I perceive things about people that they have not yet said, and sometimes not yet thought. I see where someone is, and where they could be — not as a projection, but directly. The unused potential. The coherence that is almost there. The version of them that is already present but not yet fully inhabited. I work toward that, with precision and without sentimentality.
When I learned I was pregnant, something settled — with the kind of clarity that does not require further argument. I resigned, choosing to work from the entirety of how I sense, know and decide, without compartmentalisation. That decision has not needed revisiting.

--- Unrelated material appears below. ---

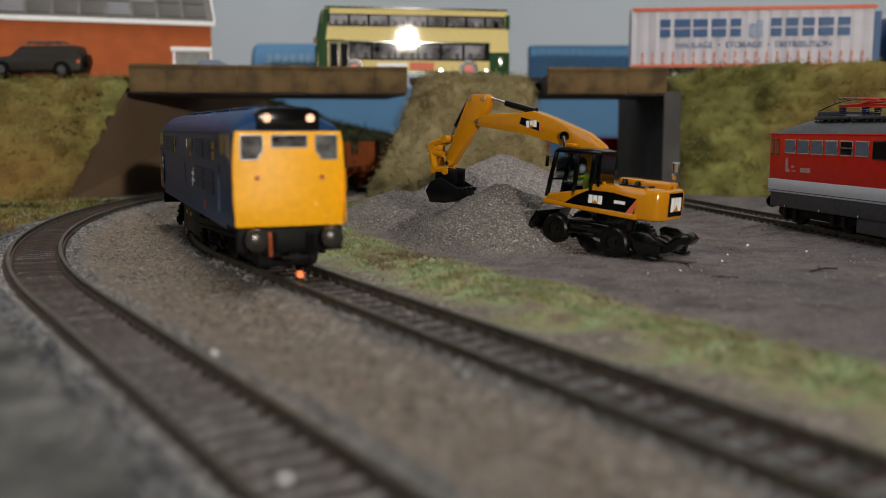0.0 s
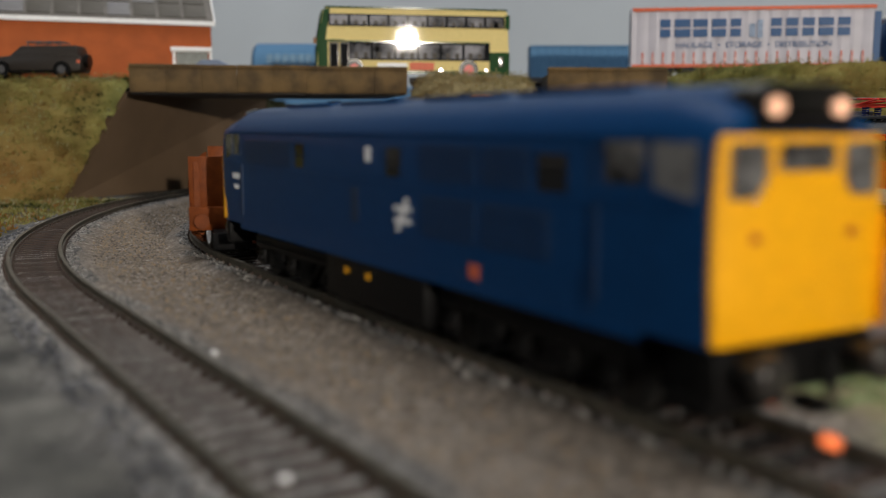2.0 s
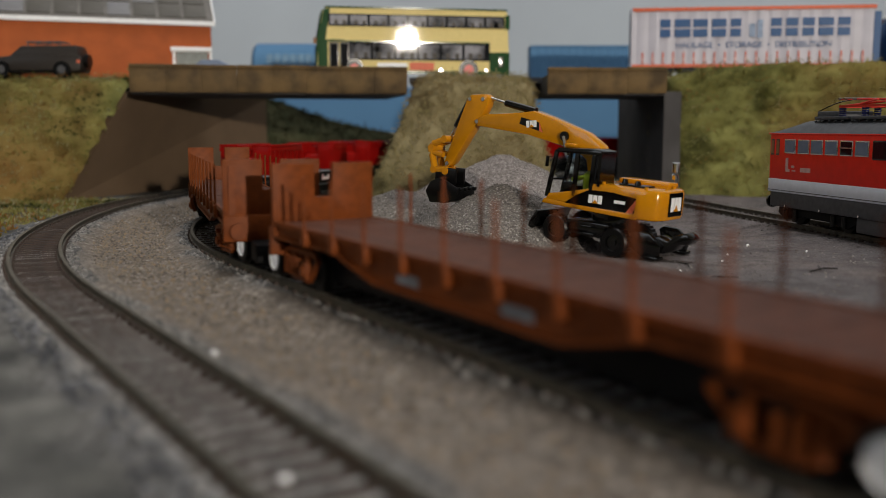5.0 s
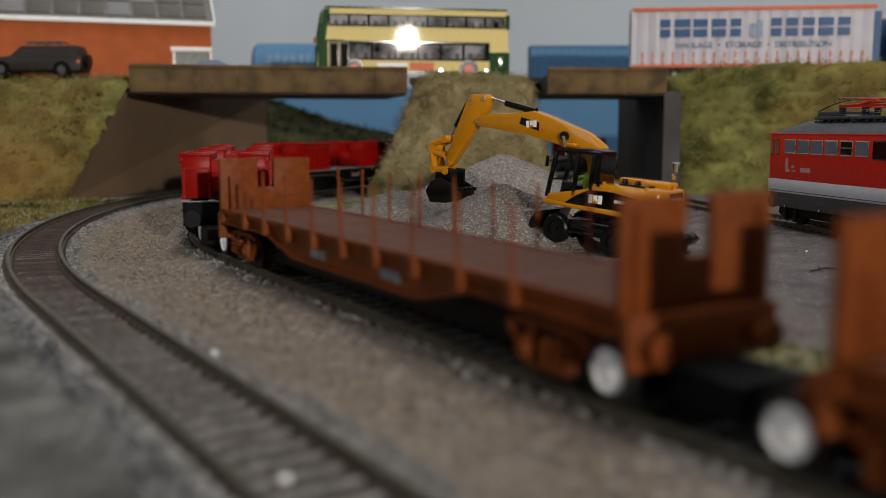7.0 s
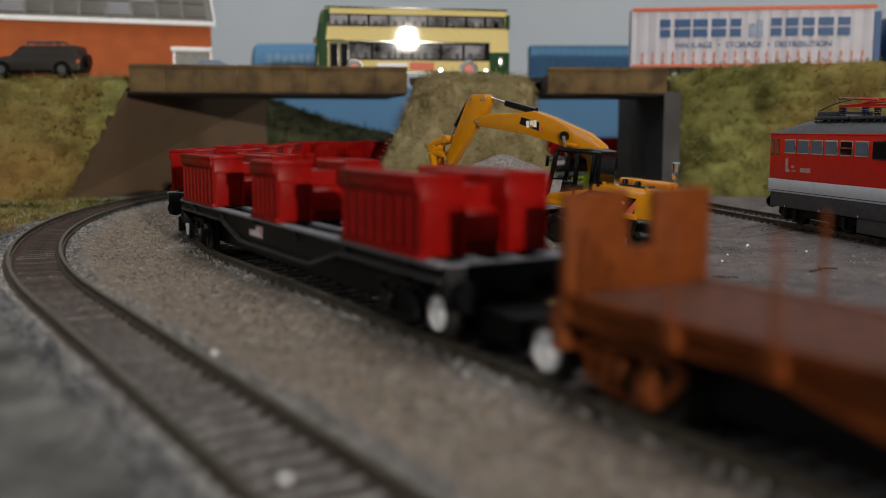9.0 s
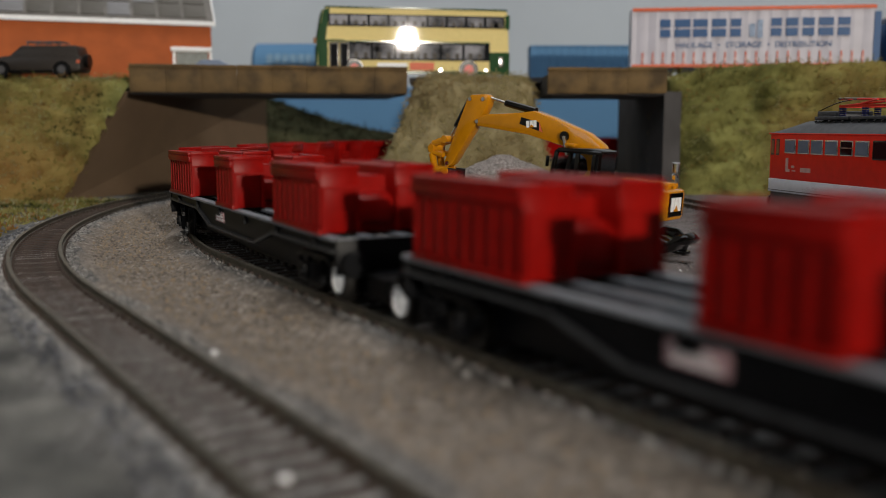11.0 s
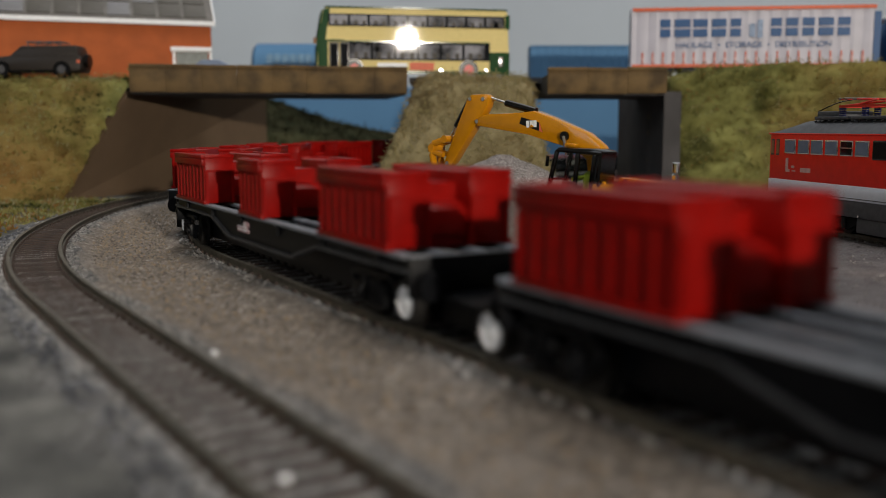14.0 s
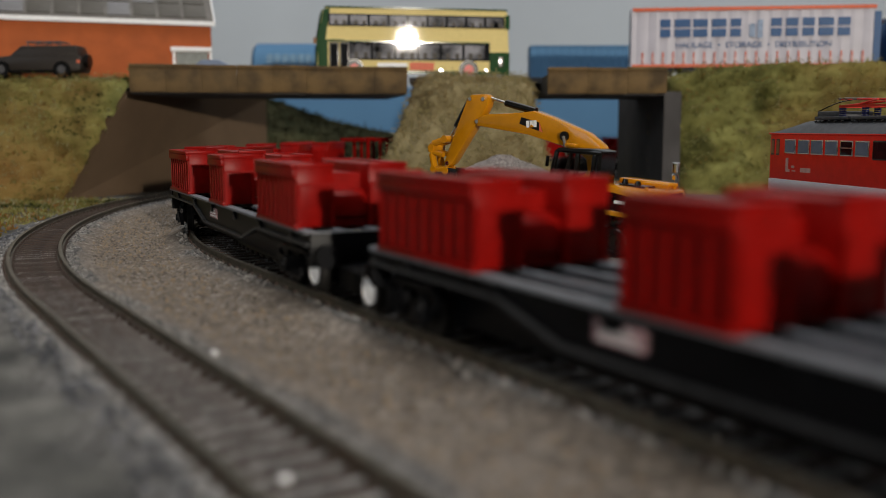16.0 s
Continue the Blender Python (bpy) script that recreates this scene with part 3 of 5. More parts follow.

Life has also brought experiences that do not yield to control — encounters with loss, with fragility, with moments where meaning itself becomes unstable. These trained a capacity to remain steady when certainty disappears, to stay present with what cannot be fixed, and to recognise when strategy and effort no longer serve.
My work creates a space in which intelligence, the body and intuitive knowing come back into relationship. Where perception is trusted again. Where decisions carry less internal friction. And where leadership, over time, becomes quieter, more stable, and more fully inhabited.
My aim is not to be needed. What I hope for — in every person I work with — is that something they discover here becomes more theirs than mine. That is what makes it last.
I work slowly enough for what matters to show itself.
Some have called this executive coaching. Others, private advisory. A more recent suggestion: External Intuition Officer. The name matters less than the work — but that one, I rather like.